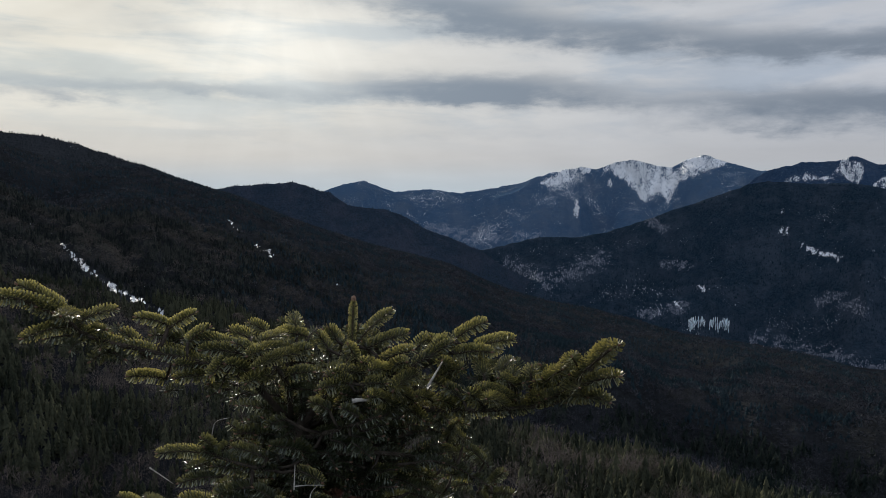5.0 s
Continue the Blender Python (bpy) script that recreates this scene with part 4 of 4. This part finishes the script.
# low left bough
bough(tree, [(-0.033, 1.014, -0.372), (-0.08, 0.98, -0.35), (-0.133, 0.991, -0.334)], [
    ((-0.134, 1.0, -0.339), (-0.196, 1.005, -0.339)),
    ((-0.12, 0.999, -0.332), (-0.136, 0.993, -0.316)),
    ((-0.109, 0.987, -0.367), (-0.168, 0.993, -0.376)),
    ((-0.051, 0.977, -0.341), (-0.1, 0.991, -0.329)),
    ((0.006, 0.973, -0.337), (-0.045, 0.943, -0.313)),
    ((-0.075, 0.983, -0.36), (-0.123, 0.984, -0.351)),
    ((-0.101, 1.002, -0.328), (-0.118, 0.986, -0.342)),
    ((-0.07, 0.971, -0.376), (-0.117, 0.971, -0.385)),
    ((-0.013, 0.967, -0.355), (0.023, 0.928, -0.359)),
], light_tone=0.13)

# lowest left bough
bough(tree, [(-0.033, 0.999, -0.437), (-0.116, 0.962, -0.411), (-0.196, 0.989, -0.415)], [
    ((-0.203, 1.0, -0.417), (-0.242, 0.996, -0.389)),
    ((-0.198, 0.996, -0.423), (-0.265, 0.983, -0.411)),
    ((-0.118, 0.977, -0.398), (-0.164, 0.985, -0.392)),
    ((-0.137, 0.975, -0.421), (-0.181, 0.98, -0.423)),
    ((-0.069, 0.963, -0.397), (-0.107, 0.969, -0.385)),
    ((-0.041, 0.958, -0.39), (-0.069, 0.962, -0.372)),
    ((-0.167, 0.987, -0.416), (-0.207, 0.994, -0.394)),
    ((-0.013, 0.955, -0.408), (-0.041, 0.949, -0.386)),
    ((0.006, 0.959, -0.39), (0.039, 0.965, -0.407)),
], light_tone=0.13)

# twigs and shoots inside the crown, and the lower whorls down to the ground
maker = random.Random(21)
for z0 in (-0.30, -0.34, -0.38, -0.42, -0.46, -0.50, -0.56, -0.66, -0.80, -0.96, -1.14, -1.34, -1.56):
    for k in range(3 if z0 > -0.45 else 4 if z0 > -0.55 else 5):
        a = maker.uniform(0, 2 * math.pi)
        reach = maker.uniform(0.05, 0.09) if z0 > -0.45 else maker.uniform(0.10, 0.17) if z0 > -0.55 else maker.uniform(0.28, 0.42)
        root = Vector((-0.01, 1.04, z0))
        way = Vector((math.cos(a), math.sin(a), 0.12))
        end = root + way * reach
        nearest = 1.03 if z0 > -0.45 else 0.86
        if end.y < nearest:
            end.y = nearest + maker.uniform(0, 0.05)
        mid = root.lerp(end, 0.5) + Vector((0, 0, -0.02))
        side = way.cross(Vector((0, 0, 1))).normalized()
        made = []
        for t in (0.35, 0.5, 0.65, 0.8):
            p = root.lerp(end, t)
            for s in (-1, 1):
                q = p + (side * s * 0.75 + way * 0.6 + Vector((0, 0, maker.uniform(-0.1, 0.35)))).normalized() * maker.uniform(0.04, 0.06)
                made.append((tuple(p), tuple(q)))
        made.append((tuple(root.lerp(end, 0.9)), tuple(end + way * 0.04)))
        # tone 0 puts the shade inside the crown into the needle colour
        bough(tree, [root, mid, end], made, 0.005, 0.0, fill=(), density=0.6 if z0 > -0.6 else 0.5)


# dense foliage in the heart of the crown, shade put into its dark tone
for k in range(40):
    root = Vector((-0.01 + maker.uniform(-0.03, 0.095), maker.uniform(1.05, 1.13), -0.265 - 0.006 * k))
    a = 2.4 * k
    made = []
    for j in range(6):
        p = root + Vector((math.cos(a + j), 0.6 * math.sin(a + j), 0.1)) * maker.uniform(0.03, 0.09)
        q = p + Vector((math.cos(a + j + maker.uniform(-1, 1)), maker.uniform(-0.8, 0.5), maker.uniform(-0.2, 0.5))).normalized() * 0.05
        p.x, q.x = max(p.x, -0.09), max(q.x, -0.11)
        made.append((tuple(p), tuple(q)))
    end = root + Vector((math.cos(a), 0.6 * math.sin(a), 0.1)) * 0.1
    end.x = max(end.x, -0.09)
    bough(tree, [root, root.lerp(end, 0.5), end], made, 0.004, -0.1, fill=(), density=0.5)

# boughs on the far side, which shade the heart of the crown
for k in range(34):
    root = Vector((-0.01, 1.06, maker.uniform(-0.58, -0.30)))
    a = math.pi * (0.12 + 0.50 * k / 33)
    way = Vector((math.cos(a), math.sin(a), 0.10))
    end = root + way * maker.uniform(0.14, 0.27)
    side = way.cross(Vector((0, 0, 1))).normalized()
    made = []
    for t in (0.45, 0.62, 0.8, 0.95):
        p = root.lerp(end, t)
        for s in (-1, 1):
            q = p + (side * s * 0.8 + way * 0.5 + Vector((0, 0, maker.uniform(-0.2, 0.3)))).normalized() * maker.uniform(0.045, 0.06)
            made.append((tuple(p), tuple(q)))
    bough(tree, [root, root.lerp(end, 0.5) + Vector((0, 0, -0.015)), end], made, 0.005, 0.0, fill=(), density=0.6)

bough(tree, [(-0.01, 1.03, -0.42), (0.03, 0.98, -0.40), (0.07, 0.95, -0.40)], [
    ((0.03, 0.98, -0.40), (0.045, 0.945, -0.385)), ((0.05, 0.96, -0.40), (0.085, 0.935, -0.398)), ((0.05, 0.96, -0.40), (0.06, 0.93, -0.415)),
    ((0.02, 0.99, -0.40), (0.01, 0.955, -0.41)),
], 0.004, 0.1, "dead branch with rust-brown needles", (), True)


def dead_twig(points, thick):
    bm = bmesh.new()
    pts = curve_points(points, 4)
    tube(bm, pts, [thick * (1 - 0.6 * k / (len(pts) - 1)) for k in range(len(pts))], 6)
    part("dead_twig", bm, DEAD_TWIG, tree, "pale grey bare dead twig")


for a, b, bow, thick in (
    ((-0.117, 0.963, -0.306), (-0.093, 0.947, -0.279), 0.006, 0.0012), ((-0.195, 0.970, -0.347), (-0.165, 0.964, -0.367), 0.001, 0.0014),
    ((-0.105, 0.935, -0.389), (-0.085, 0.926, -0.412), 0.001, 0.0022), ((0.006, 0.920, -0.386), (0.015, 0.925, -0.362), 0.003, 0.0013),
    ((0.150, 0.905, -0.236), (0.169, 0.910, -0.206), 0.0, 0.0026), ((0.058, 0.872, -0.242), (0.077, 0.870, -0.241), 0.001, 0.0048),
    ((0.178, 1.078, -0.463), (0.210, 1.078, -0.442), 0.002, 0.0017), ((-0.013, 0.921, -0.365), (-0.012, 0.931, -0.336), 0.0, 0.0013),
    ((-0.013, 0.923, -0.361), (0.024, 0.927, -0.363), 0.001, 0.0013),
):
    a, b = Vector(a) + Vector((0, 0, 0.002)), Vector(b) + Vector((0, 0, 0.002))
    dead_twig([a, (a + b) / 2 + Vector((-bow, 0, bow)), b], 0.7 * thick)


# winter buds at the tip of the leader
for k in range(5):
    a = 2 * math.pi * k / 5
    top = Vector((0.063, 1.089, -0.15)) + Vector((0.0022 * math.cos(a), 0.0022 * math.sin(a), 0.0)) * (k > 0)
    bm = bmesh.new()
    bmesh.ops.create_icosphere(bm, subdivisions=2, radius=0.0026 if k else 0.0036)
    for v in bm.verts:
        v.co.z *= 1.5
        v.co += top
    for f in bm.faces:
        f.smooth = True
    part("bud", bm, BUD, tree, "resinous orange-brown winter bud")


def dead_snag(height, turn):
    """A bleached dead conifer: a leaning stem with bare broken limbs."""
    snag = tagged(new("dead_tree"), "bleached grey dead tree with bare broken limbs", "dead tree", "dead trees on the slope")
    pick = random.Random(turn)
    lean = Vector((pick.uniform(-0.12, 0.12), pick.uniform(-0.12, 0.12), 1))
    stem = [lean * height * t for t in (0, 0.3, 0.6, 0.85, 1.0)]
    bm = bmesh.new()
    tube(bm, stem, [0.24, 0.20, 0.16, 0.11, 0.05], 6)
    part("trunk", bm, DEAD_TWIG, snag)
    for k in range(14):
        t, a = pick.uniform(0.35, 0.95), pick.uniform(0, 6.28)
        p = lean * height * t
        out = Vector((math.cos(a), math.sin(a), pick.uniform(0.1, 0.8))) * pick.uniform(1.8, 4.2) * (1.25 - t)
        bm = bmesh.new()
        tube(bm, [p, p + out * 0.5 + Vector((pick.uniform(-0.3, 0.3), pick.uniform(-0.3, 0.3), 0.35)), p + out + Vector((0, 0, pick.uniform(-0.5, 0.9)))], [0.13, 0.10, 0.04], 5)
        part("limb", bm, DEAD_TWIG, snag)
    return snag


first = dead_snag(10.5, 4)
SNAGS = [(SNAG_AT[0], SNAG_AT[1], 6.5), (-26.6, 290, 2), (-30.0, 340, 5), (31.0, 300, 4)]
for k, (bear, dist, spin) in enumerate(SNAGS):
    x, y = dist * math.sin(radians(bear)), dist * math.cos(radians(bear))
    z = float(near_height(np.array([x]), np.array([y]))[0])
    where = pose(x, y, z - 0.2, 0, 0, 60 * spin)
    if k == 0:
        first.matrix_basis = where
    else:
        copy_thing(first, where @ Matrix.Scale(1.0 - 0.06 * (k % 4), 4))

* Problem description: Where does the word "with" appear in the listing? List each line that holds it.

* Solution for this task:
Continue the Blender Python (bpy) script that recreates this scene with part 4 of 4. This part finishes the script.
], 0.004, 0.1, "dead branch with rust-brown needles", (), True)
    """A bleached dead conifer: a leaning stem with bare broken limbs."""
    snag = tagged(new("dead_tree"), "bleached grey dead tree with bare broken limbs", "dead tree", "dead trees on the slope")